This week, elections for the European Parliament will take place all across the continent, on different days. (This will however be a small undertaking when compared to the complexity of the 7 stages of the ongoing Indian elections). While the EU parliament still has limited powers compared to national parliaments, it does have the power to approve or reject the next EU Commission President. The EU Commission proposes, together with the Council, the vast majority of the legislation in place in EU member states. A rejection by the EU parliament therefore provides a strong political signal to national governments, potentially influencing their negotiations for the composition of the EU executive branch.
The European political landscape is slightly less fragmented than are those of its national components. Parties are required to gather MEPs from at least seven countries in order to form a political group in the EU parliament. This forces MEPs to make compromises in order to be part of a group. In the EU parliament, MEPs belong to one of the following groups: radical left (the Left), Socialists and Democrats (S&D), Greens, Liberals, Christian Democrats (EPP), Conservatives and Reformists (ECR), and radical right (Identity and Democracy, ID). Traditionally, the governing coalition derives from a cohabitation of the EPP and S&D. In 2019, the coalition was enlarged to include the Liberals (Renew Europe) led by Macron.
For the next parliament, the big political bet is the attempt by right-wing parties to form a centre-right coalition with the EPP, pushing S&D and Liberals into the opposition. According to the latest polls, this seems unachievable; it is much more likely that we will see a repetition of the previous coalition with EPP, S&D and Liberals.

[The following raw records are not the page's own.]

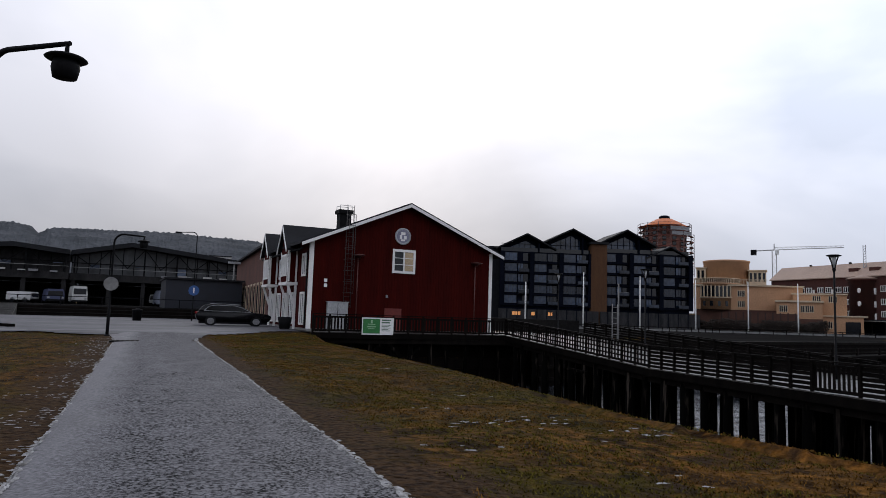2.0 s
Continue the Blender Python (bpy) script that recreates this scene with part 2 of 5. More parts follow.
def axis(stops):
    """Grid lines whose spacing changes from stop to stop: (from, to, step)."""
    out = []
    for a, b, s in stops:
        n = max(1, round((b - a) / s))
        out += [a + (b - a) * i / n for i in range(n)]
    return out + [stops[-1][1]]


def sheet(name, xs, ys, height, material):
    vs = [(x, y, height(x, y)) for y in ys for x in xs]
    n = len(xs)
    fs = [(j * n + i, j * n + i + 1, (j + 1) * n + i + 1, (j + 1) * n + i) for j in range(len(ys) - 1) for i in range(n - 1)]
    me = bpy.data.meshes.new(name)
    me.from_pydata(vs, [], fs)
    me.polygons.foreach_set("use_smooth", [True] * len(fs))
    me.materials.append(material)
    return new(name, me)


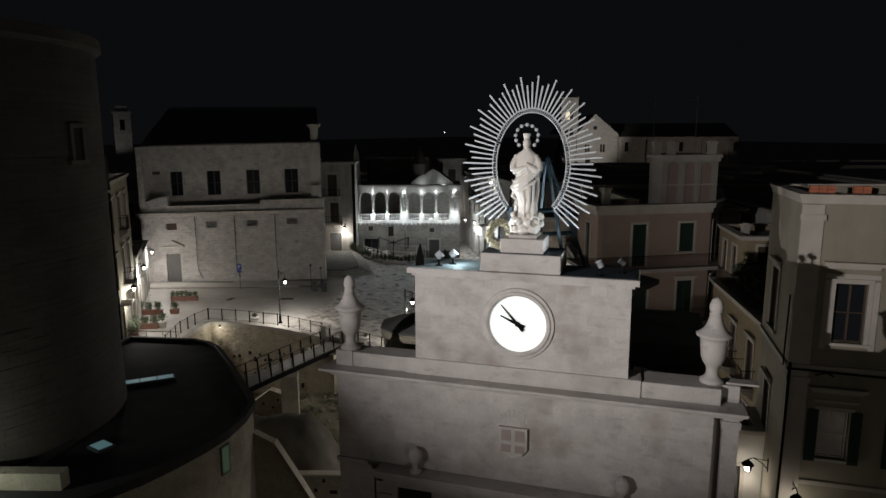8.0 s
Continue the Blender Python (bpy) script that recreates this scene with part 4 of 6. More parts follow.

After the election Ursula Von Der Leyen herself became Commission President instead of Manfred Weber, the Spitzenkandidat of the EPP back then. Who is going to be the president of the Commission that will grant this political equilibrium? According to the method of the Spitzenkandidaten, the leader of the party that gets the most votes in European Parliament become the Commission President. So in theory it should be Ursula Von Der Leyen again. However, in 2019 things didn’t go that way.
However, the EPP would like to re-balance the coalition towards the right side of the political spectrum, to make sure that the next Commission does not become hostage of the votes of the Greens and the extreme Left. For this reason, Von Der Leyen would like to receive the votes from at lest one component of the ECR, the one led by Giorgia Meloni, the Italian Prime Minister. A valid argument the EPP is making is the following: while the European parliament is moving progressively towards the right, the majority expressed by this parliament has been increasingly “progressive”, because the right-wing parties (led by Marine Le Pen, Matteo Salvini, Santiago Abascal, etc.) are considered “unelectable” for their extreme and anti-European views. This fracture between the “will of the people” who elected those right-wing leaders, and representation at the EU level, risks becoming pathological, and it will eventually lead to a deep political and institutional crisis.
However, French President Macron and German Chancellor Scholz have warned Von Der Leyen that if she insists on seeking votes from right-wing parties, she may not get re-appointed as Commission President, and she may suffer the same fate that Weber faced five years ago. A possibility therefore is that Von Der Leyen will get re-appointed but then her Commission will be voted down by the EU parliament, opening a political crisis of vast proportions that could lead to new political scenarios difficult to imagine at this stage.
In any case, it is obvious that the EU, with two wars at its doorstep, is about to face an existential challenge. The result of the next EU parliamentary elections could be the trigger for it.